The game’s strong fundamentals mean that I still had a good time with it, and in fairness, they probably made the right choice here. They only had the time and budget to give one set of choices real weight, and leaning on romance options was probably the smart choice. And the game was really good at making the choices it was secretly forcing on me seem like they were just good ideas that I picked of my own volition, similar to how Valve was really good back in their heyday at making levels that naturally guided you towards going down a single linear route while implying the existence of a much larger space. It was disappointing realizing that nothing I could do would’ve saved Freddie from the Furies, but in the moment I felt like this had happened because I had chosen to get Freddie, an ordinary mortal, so heavily involved in all this supernatural idol shit.

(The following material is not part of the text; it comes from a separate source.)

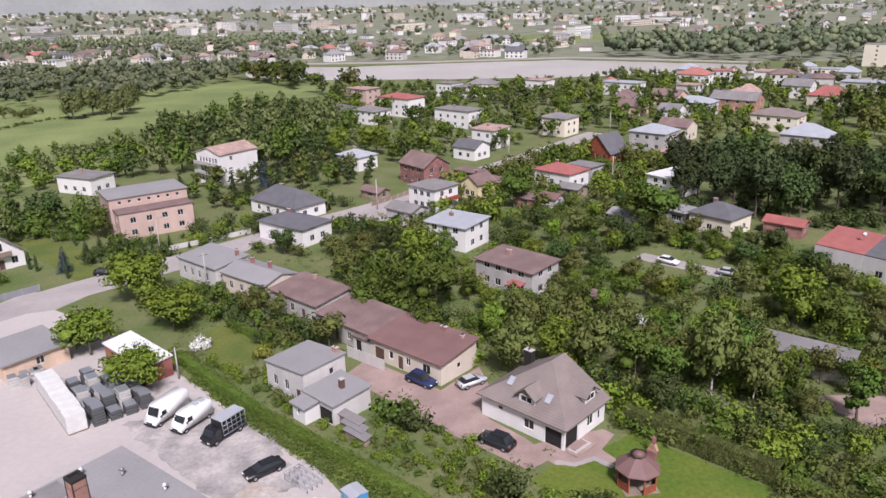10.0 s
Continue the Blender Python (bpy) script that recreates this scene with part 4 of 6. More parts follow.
for k in range(14):
    x0, x1 = k * 2.0, k * 2.0 + 2.02
    h = 1.2 + rnd.uniform(-0.12, 0.12)
    bm = bmesh.new()
    n = 8
    rows = [[bm.verts.new((x0 + (x1 - x0) * i / n, 0.04 * math.sin(i * 1.9 + j) + rnd.uniform(-0.03, 0.03) + j * 0.3, h * j / 3 * (1 - 0.1 * math.sin(math.pi * i / n)))) for i in range(n + 1)] for j in range(4)]
    for j in range(3):
        for i in range(n):
            bm.faces.new((rows[j][i], rows[j][i + 1], rows[j + 1][i + 1], rows[j + 1][i])).smooth = True
    part("panel", bm, M["net"], fl)
    bm = bmesh.new()
    tube(bm, (x0, -0.1, 0), (x0, 0.95, 1.3), 0.03, 0.03, 5)
    part("post", bm, M["wood"], fl)

# ---------- town houses ----------
def simple(x, y, w, d, h, roof, rise, wall, roof_mat, label, rot=-38, nf=3, nr=2, storeys=1, over=0.4, chim=1, name="house", **kw):
    """A town house with even rows of windows on the two sides turned to the camera."""
    s = []
    for k in range(storeys):
        low = 1.0 + k * 2.8
        if low + 1.3 < h + 0.2:
            s.append("f:" + rows_of(w, nf, min(1.3, w / nf * 0.55), 1.3, low))
            if nr:
                s.append("r:" + rows_of(d, nr, min(1.3, d / nr * 0.55), 1.3, low))
                s.append("l:" + rows_of(d, nr, min(1.3, d / nr * 0.55), 1.3, low))
    ch = [(-w * 0.2, d * 0.12, h, h + (rise * 0.75 if roof not in ("flat", "shed") else 0.3) + 0.9, 0.9, 0.5, "brick", 1)] if chim else []
    return house(x, y, rot, w, d, h, roof=roof, rise=rise, over=over, wall=wall, roof_mat=roof_mat, sides=";".join(s), label=label, chimneys=ch, name=name, **kw)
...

So I don’t think any of the decisions Stray Gods made that I disliked were bad ideas – they were a consequence of finite resources and of the reality that most people are not aromantics with a mind of metal and wheels who really don’t care who Grace ends up in a relationship with, so much so that I tend to dissociate from the character completely when making romantic choices and start thinking more like “I will push the romance button on Grace because Apollo is a cool guy and I want things to work out for him.”